If the board allowed the couple to build the perpendicular boat dock, Montwill continued, other boaters who come into that part of the canal would have no way to turn around so they could leave it.

Before buying a 27-foot boat, Montwill said, the Beckers should have thought about the fact that they had only 33 feet of shoreline.

“The turnaround basin is basically going to be negated,” Larry Redell added.

Another Lotus Lane resident, Jerry Jackson, told the commissioners, “I selected a house that had enough seawall for a boat. … This house doesn’t,” he pointed out of the Beckers’ property.

‘The most constrained site’

A county photo shows the Beckers’ boat (left) in proximity to a vessel owned by a neighbor. Image courtesy Sarasota County

Following the public comments and Rooney’s rebuttal, Chair Paul Caragiulo looked at an aerial map of the Beckers’ property. “It is clearly the most constrained site out of any of those sites [on the canal],” Caragiulo said.
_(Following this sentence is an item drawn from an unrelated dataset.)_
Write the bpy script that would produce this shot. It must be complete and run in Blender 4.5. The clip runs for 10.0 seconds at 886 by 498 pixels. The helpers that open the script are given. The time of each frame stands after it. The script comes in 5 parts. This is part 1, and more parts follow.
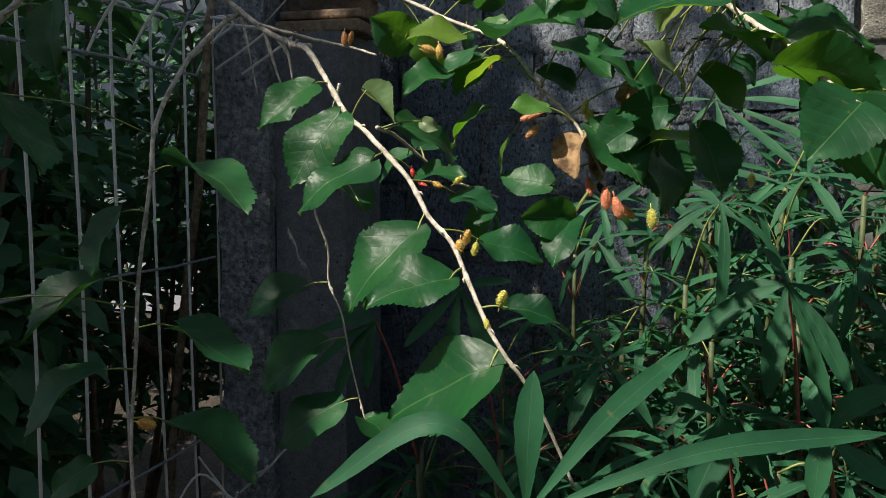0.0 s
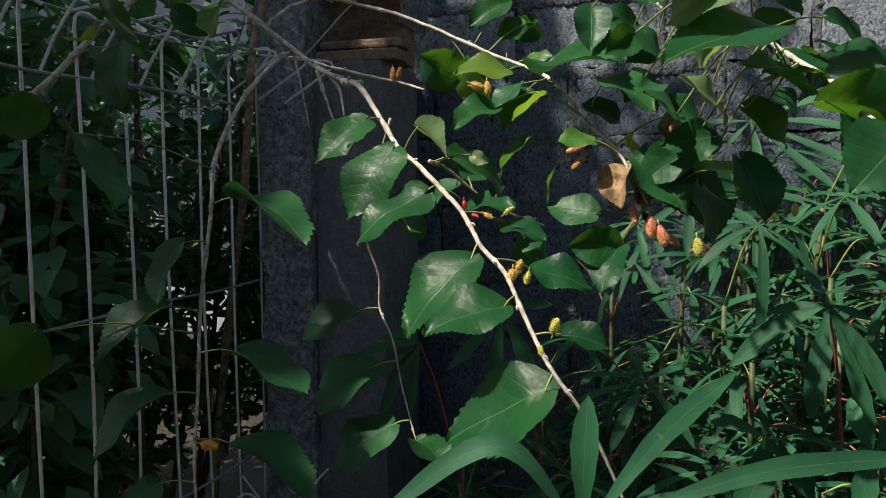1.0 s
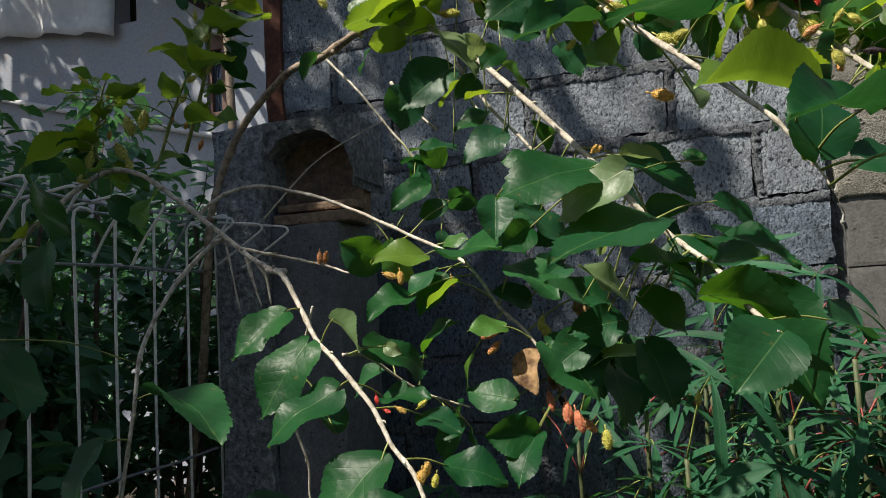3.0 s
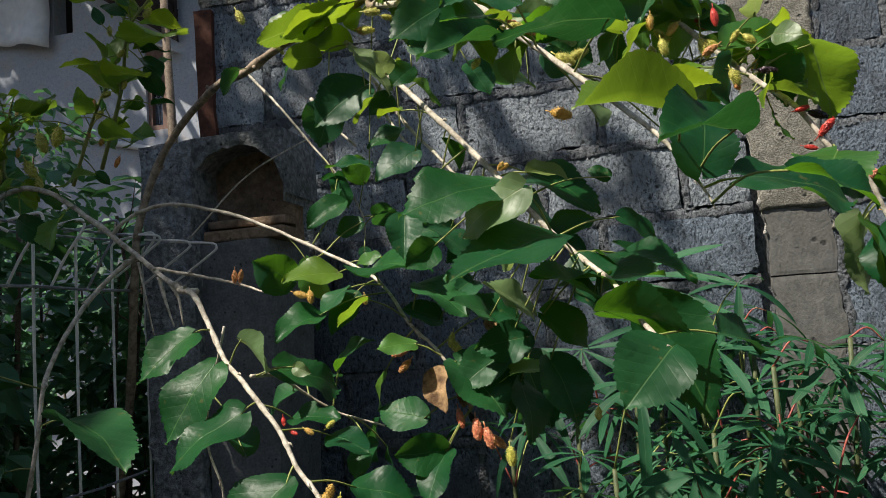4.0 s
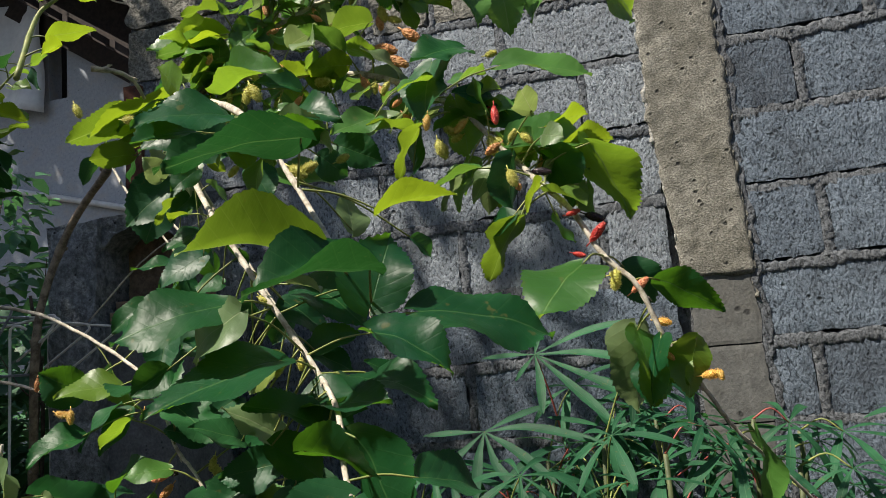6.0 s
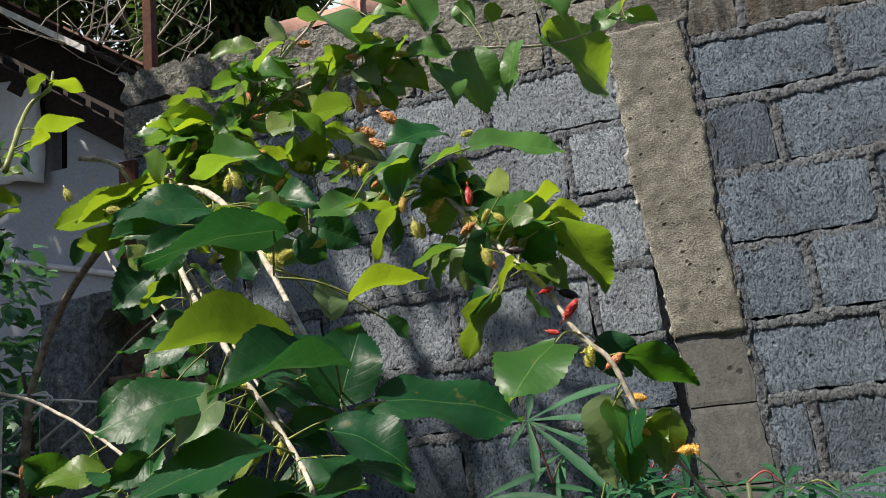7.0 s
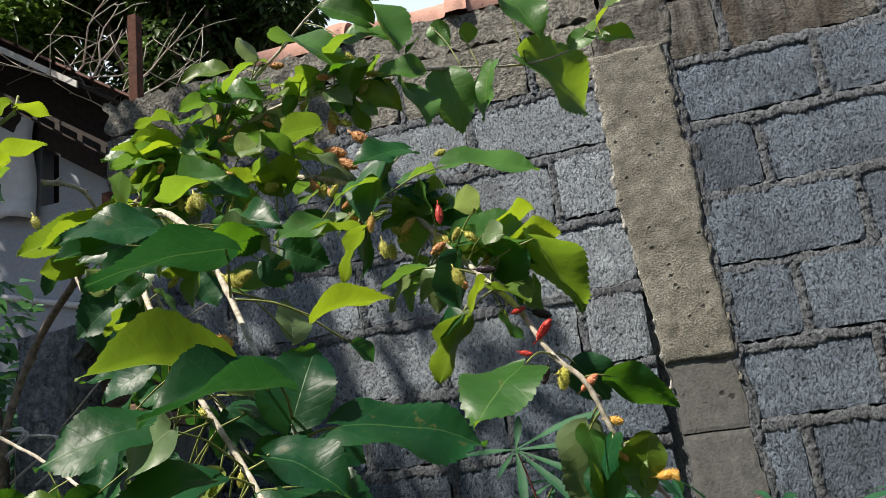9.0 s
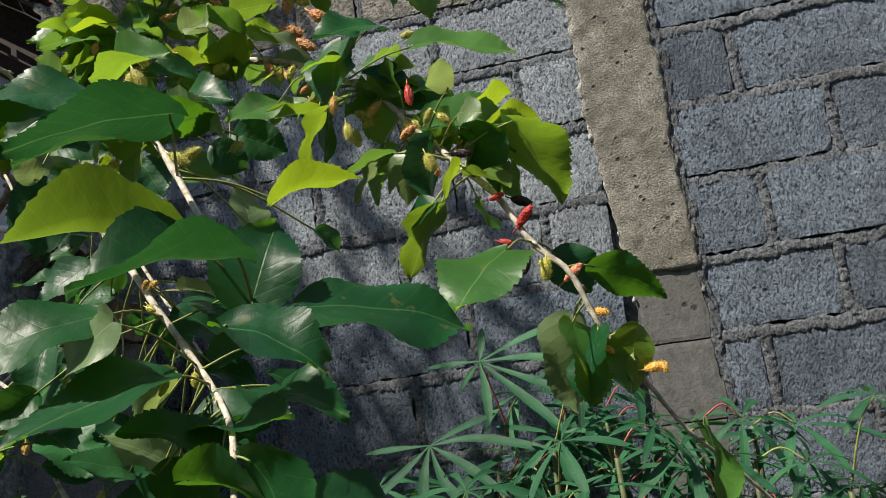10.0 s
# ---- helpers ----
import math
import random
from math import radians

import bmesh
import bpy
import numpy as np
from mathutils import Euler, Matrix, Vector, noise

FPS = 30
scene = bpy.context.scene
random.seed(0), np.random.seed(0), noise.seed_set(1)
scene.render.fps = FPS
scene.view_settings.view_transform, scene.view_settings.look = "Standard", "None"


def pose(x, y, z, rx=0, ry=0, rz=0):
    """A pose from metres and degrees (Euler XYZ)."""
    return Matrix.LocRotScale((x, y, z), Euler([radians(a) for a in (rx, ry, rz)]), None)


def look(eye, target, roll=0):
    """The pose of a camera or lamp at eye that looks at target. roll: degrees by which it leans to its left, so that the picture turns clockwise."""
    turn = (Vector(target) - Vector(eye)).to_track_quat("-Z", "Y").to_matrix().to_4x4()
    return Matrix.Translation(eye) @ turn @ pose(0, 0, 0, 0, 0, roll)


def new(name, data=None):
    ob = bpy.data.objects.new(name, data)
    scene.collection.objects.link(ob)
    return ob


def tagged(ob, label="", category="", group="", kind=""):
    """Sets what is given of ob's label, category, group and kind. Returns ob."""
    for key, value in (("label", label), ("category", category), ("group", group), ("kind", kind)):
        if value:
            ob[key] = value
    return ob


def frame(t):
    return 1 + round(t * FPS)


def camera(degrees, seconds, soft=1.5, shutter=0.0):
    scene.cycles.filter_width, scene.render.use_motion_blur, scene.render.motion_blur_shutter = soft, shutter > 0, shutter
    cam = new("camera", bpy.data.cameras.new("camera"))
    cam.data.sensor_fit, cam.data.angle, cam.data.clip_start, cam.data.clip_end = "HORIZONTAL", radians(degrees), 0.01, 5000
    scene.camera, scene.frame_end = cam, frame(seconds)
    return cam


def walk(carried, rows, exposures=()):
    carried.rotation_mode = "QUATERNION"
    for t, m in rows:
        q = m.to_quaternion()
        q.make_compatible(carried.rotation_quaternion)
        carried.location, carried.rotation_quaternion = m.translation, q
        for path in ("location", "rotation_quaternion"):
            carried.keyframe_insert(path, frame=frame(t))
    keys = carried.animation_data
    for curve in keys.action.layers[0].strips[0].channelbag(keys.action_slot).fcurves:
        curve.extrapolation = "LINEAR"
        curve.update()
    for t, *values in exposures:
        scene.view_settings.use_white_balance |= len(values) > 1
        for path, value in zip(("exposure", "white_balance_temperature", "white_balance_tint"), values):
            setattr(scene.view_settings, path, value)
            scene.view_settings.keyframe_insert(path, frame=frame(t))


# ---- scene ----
cam = camera(59.9, 10.0, soft=0.5)
PATH = [
    (0, (0.465, -0.188, 1.615), (-0.051, 1.732, 1.396), 0.3),
    (0.5, (0.453, -0.207, 1.62), (-0.066, 1.712, 1.402), 0.2),
    (1, (0.45, -0.227, 1.63), (-0.137, 1.677, 1.457), -0.4),
    (1.5, (0.462, -0.224, 1.643), (-0.138, 1.682, 1.552), -1.1),
    (2, (0.483, -0.205, 1.661), (-0.115, 1.703, 1.646), -2.1),
    (2.5, (0.508, -0.199, 1.685), (-0.075, 1.712, 1.766), -3.0),
    (2.7, (0.518, -0.2, 1.691), (-0.055, 1.712, 1.809), -3.1),
    (3.8, (0.577, -0.196, 1.701), (0.093, 1.735, 1.888), -3.8),
    (4, (0.581, -0.187, 1.7), (0.144, 1.756, 1.88), -4.2),
    (4.5, (0.632, -0.154, 1.697), (0.288, 1.809, 1.864), -4.6),
    (5, (0.741, -0.099, 1.717), (0.395, 1.863, 1.889), -4.9),
    (5.5, (0.812, -0.076, 1.738), (0.377, 1.863, 1.964), -4.7),
    (5.7, (0.824, -0.079, 1.745), (0.37, 1.851, 2.005), -4.7),
    (6.8, (0.859, -0.1, 1.763), (0.415, 1.804, 2.185), -6.6),
    (7, (0.867, -0.1, 1.769), (0.428, 1.797, 2.222), -6.7),
    (7.5, (0.886, -0.098, 1.771), (0.468, 1.78, 2.316), -7.0),
    (8, (0.913, -0.094, 1.771), (0.506, 1.774, 2.358), -7.4),
    (8.5, (0.924, -0.078, 1.768), (0.515, 1.791, 2.352), -7.5),
    (9, (0.886, -0.064, 1.761), (0.471, 1.82, 2.29), -7.6),
    (9.5, (0.838, -0.033, 1.743), (0.52, 1.899, 2.151), -8.5),
    (10, (0.85, 0.002, 1.739), (0.515, 1.946, 2.07), -8.2),
]
EXPOSURES = [(0.0, 0.68), (2.5, 0.61), (4.5, 0.64), (10.0, 0.68)]
walk(cam, [(t, look(eye, target, roll)) for t, eye, target, roll in PATH], EXPOSURES)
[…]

Moreover, noting that the boat was visible in that aerial view, he continued, “The amount of space that it consumes is pretty conspicuous.”

Rooney, who told the board he has expertise in riparian rights, said that because the canal is man-made, the property owners do not have the same right of access to it that they would if the waterway were a natural one.

“There’s actually no shortage of artificial canals in Florida,” Caragiulo replied.

As a general rule in Florida, Rooney responded, property lines are run out to the center of a channel “in an equitable manner,” so each user has full use of riparian rights. “The site may be constrained,” Rooney said, but the Beckers’ request to moor their vessel “fits within those riparian lines.”

In making his motion to deny the Beckers’ request, Commissioner Maio indicated he was pleased that they at least followed the county procedure in applying for the permit. “But I think we are well within our rights to say, ‘Yes’ or ‘No.’”

“What we can offer everyone,” Caragiulo said, “is the same due process that they are entitled to if they fill out an application. … We play by the rules, I believe, very closely.”